Nieważne, z jakiego klucza
Seniorzy podkreślają, że Rada powinna współpracować z wszelkimi organizacjami pozarządowymi, które mają na celu dobro seniora. – Prawdę mówiąc nie wyobrażam sobie działania Warszawskiej Rady Seniorów bez współpracy z organizacjami pozarządowymi – mówi Maria Lehman. – Ponieważ sama wyrosłam z Komisja Dialogu Społecznego ds. Osób Starszych i Kombatantów to oczywiste, że to jest moje zaplecze. Komisję tworzą także młodzi ludzie, eksperci czy przedstawiciele organizacji działających na rzecz osób starszych, np. Fundacja Polskiego Państwa Podziemnego czy Stowarzyszenie Syntonia, co jest wartościowym zasobem. Bardzo cenię także współpracę z panią Beatą Tokarz-Kamińską z Towarzystwa Inicjatyw Twórczych „ę” – mówi pani Maria.
Jak podkreślają oboje przedstawiciele Komisji Dialogu Społecznego ds.
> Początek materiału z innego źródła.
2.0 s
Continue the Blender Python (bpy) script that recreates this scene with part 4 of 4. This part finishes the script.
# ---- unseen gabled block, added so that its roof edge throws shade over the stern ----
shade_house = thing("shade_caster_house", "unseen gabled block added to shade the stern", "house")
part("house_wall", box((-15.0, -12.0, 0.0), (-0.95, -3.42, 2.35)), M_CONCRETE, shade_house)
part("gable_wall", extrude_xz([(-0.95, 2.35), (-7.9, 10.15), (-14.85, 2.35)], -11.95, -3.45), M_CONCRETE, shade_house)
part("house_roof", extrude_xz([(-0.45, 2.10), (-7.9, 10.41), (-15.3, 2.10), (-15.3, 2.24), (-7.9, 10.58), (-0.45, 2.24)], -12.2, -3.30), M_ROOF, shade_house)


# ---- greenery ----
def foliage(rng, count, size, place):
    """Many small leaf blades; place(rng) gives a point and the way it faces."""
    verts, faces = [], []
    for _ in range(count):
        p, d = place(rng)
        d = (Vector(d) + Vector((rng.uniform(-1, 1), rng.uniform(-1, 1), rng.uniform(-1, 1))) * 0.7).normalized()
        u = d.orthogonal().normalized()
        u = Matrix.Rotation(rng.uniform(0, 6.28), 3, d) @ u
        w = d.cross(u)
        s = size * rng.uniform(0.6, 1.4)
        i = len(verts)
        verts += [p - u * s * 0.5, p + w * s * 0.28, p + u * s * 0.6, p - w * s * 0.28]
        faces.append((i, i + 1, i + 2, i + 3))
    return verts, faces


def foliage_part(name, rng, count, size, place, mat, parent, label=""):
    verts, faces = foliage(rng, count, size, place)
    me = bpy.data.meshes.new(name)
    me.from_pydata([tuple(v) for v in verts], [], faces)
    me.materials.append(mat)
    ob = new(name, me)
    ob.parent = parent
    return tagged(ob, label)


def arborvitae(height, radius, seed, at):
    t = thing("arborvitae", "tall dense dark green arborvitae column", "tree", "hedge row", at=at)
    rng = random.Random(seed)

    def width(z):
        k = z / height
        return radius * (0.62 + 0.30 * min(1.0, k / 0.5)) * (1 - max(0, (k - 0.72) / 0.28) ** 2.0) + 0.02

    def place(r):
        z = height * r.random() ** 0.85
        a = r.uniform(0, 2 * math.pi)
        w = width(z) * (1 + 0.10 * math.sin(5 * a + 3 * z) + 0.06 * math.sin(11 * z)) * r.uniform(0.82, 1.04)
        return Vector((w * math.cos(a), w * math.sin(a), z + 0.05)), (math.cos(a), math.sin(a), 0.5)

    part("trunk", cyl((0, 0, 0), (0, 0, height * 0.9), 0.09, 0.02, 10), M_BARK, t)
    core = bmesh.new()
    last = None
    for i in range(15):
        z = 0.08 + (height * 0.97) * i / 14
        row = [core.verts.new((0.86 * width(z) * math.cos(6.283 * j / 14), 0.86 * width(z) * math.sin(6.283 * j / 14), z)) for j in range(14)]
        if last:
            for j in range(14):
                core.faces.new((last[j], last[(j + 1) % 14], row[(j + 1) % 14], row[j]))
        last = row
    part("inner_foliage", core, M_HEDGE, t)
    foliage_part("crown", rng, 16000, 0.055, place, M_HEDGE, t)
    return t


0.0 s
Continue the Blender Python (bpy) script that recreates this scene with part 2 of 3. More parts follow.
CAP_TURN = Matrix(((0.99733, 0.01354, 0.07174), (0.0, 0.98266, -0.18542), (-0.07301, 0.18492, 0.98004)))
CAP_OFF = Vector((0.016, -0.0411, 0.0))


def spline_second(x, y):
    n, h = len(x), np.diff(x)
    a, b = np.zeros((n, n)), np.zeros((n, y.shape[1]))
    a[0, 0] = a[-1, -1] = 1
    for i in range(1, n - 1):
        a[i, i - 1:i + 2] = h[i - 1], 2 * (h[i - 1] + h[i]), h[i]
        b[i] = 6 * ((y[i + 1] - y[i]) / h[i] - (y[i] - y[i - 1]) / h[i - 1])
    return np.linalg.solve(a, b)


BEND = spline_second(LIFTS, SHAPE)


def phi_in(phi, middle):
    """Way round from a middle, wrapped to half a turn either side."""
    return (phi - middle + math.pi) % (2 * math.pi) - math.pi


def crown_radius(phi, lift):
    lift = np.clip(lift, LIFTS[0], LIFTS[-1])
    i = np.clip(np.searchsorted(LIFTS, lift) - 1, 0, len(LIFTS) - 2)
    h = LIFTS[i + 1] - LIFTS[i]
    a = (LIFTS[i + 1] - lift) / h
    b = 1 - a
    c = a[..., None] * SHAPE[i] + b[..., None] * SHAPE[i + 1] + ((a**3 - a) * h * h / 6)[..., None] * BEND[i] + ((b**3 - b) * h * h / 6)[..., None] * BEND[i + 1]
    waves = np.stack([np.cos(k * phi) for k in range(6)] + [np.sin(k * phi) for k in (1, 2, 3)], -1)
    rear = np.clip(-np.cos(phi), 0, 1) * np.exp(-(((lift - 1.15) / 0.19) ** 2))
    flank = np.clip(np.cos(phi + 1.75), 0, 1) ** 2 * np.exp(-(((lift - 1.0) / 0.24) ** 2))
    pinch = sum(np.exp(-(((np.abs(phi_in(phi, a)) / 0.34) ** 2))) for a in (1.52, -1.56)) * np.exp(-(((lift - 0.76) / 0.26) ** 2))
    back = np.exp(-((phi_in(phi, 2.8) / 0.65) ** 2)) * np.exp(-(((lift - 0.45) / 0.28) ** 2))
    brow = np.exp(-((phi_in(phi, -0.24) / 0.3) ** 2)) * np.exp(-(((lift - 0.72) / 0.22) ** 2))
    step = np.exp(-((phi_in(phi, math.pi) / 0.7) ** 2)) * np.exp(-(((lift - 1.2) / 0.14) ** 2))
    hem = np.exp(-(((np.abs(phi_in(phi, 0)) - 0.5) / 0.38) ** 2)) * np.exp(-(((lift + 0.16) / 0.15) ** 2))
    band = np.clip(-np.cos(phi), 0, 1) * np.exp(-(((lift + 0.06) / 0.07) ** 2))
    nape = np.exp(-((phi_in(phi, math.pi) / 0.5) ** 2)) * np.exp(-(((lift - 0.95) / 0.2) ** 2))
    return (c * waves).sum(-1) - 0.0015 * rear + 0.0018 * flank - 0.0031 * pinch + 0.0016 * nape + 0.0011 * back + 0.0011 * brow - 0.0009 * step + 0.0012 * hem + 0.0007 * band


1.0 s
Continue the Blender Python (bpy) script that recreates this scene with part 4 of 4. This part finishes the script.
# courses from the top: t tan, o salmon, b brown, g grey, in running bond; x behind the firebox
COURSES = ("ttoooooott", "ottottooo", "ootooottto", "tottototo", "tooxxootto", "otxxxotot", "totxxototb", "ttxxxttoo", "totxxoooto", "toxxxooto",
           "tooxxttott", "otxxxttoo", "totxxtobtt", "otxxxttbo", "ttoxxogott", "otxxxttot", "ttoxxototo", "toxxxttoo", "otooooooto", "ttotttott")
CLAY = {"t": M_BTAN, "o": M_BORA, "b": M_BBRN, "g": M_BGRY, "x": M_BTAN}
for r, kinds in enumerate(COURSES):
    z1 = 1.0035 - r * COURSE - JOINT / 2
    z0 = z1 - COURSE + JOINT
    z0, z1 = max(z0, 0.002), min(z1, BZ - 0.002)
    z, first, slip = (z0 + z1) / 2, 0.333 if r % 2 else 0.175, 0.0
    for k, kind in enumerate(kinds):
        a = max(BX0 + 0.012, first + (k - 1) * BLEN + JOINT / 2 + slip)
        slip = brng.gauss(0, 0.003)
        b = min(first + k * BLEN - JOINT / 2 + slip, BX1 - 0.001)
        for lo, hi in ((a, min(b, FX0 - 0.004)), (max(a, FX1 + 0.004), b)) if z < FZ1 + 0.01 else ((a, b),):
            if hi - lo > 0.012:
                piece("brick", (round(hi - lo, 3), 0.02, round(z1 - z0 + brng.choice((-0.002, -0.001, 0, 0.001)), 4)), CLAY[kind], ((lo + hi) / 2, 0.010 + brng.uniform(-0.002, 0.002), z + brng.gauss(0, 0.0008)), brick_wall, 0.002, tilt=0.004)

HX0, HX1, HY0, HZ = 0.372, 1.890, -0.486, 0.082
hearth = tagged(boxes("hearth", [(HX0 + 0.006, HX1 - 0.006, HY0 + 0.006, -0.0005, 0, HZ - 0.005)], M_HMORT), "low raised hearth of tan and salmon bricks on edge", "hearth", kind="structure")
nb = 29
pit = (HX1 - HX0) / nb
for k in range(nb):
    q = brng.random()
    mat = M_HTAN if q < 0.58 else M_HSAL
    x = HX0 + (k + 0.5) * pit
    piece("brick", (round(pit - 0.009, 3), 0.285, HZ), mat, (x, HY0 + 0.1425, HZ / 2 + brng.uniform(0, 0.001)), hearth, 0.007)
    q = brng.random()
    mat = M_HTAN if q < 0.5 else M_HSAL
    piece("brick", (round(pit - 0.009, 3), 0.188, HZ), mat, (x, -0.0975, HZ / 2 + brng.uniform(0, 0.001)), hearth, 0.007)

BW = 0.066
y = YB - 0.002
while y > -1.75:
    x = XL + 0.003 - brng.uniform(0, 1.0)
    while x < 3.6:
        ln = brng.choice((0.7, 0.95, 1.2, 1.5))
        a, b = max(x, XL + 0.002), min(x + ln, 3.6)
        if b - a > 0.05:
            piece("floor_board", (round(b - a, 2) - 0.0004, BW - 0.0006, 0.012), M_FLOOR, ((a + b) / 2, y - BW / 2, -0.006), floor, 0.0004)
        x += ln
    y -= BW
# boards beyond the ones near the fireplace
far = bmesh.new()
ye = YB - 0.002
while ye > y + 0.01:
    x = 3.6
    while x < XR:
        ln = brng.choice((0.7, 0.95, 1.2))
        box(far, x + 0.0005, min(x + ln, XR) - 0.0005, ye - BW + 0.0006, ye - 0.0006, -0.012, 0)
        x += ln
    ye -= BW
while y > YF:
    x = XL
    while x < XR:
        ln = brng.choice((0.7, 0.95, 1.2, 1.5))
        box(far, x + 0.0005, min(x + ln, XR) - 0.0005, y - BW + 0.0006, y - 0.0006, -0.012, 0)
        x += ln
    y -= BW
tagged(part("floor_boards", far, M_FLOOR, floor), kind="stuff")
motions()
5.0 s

Osób Starszych i Kombatantów, która w znacznym stopniu przyczyniła się do ostatecznego kształtu Warszawskiej Rady Seniorów, seniorzy postulowali, by rada ta była apolityczna.
– Chcieliśmy, by nie zdominowały jej problemy dnia dzisiejszego, by budowała długofalową politykę senioralną – mówi Zbigniew Czerwiński. Ostatecznie weszły do niej osoby, reprezentujące najważniejsze partie polityczne, choć to jeszcze nie przesądza jej upolitycznienia. – Zastrzegam, że nie znam osób, które weszły do rady według tzw. klucza – dodaje. – Zakładam, że powstanie zespół z szerokimi horyzontami, pozwalającymi zadbać o żywotne interesy osób starszych, a przedstawiciele rad dzielnicowych wniosą znaczący wkład w pracach rady – dodaje. Czy tak rzeczywiście się stanie, czas pokaże. Pierwsze spotkanie nowo powołanej rady odbędzie się 4 listopada.